EXERCISE DIRECTIONS => Please transcribe the data that follows without the pictures, keeping every word the same.

SOURCE DATA =>
####

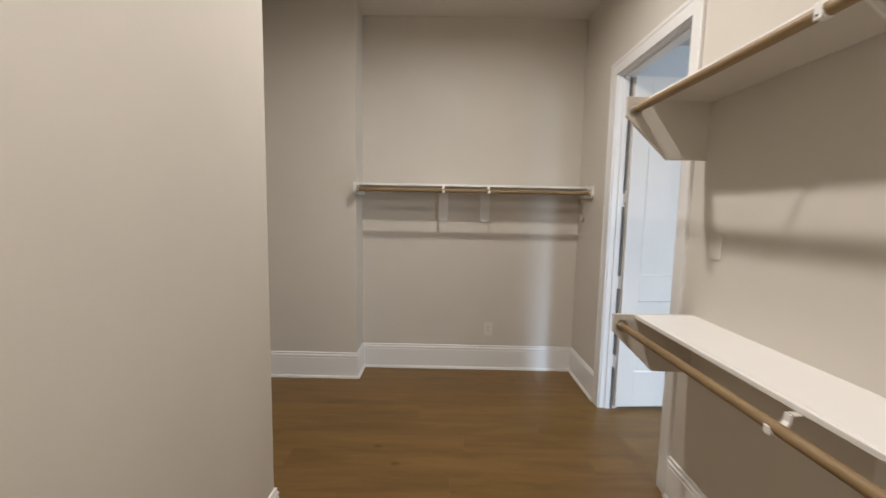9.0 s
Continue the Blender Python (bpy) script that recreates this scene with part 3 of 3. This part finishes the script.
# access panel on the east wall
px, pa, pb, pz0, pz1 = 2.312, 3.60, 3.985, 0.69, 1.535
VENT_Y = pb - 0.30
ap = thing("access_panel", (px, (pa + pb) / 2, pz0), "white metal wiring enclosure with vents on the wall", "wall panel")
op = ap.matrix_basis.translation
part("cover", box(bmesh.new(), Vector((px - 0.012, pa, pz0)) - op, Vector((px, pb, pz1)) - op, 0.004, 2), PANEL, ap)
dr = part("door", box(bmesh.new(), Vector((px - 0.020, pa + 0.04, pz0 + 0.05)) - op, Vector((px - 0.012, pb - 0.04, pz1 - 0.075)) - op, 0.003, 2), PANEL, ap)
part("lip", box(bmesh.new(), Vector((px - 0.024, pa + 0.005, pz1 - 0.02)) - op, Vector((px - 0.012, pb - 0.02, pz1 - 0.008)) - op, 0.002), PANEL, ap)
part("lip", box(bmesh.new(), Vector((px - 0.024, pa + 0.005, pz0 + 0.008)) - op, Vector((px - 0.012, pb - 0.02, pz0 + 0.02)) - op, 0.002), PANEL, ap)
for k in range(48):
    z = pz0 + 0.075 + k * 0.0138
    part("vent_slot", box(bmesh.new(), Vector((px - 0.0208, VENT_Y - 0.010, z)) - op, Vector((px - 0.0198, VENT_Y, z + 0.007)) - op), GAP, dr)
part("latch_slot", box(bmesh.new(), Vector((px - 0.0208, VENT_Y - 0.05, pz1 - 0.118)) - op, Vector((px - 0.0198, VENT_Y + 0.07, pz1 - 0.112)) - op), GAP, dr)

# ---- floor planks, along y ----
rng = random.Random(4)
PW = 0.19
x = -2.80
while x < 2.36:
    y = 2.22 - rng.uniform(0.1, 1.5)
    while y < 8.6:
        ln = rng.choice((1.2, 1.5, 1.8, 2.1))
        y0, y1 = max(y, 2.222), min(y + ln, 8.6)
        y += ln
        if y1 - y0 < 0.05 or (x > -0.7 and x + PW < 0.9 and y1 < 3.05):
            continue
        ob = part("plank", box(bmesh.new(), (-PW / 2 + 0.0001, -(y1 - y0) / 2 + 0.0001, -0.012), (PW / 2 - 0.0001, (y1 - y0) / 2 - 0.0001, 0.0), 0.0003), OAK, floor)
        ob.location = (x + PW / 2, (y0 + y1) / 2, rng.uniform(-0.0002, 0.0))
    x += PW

####

THE REPLY =>
9.0 s
Continue the Blender Python (bpy) script that recreates this scene with part 3 of 3. This part finishes the script.
# access panel on the east wall
px, pa, pb, pz0, pz1 = 2.312, 3.60, 3.985, 0.69, 1.535
VENT_Y = pb - 0.30
ap = thing("access_panel", (px, (pa + pb) / 2, pz0), "white metal wiring enclosure with vents on the wall", "wall panel")
op = ap.matrix_basis.translation
part("cover", box(bmesh.new(), Vector((px - 0.012, pa, pz0)) - op, Vector((px, pb, pz1)) - op, 0.004, 2), PANEL, ap)
dr = part("door", box(bmesh.new(), Vector((px - 0.020, pa + 0.04, pz0 + 0.05)) - op, Vector((px - 0.012, pb - 0.04, pz1 - 0.075)) - op, 0.003, 2), PANEL, ap)
part("lip", box(bmesh.new(), Vector((px - 0.024, pa + 0.005, pz1 - 0.02)) - op, Vector((px - 0.012, pb - 0.02, pz1 - 0.008)) - op, 0.002), PANEL, ap)
part("lip", box(bmesh.new(), Vector((px - 0.024, pa + 0.005, pz0 + 0.008)) - op, Vector((px - 0.012, pb - 0.02, pz0 + 0.02)) - op, 0.002), PANEL, ap)
for k in range(48):
    z = pz0 + 0.075 + k * 0.0138
    part("vent_slot", box(bmesh.new(), Vector((px - 0.0208, VENT_Y - 0.010, z)) - op, Vector((px - 0.0198, VENT_Y, z + 0.007)) - op), GAP, dr)
part("latch_slot", box(bmesh.new(), Vector((px - 0.0208, VENT_Y - 0.05, pz1 - 0.118)) - op, Vector((px - 0.0198, VENT_Y + 0.07, pz1 - 0.112)) - op), GAP, dr)

# ---- floor planks, along y ----
rng = random.Random(4)
PW = 0.19
x = -2.80
while x < 2.36:
    y = 2.22 - rng.uniform(0.1, 1.5)
    while y < 8.6:
        ln = rng.choice((1.2, 1.5, 1.8, 2.1))
        y0, y1 = max(y, 2.222), min(y + ln, 8.6)
        y += ln
        if y1 - y0 < 0.05 or (x > -0.7 and x + PW < 0.9 and y1 < 3.05):
            continue
        ob = part("plank", box(bmesh.new(), (-PW / 2 + 0.0001, -(y1 - y0) / 2 + 0.0001, -0.012), (PW / 2 - 0.0001, (y1 - y0) / 2 - 0.0001, 0.0), 0.0003), OAK, floor)
        ob.location = (x + PW / 2, (y0 + y1) / 2, rng.uniform(-0.0002, 0.0))
    x += PW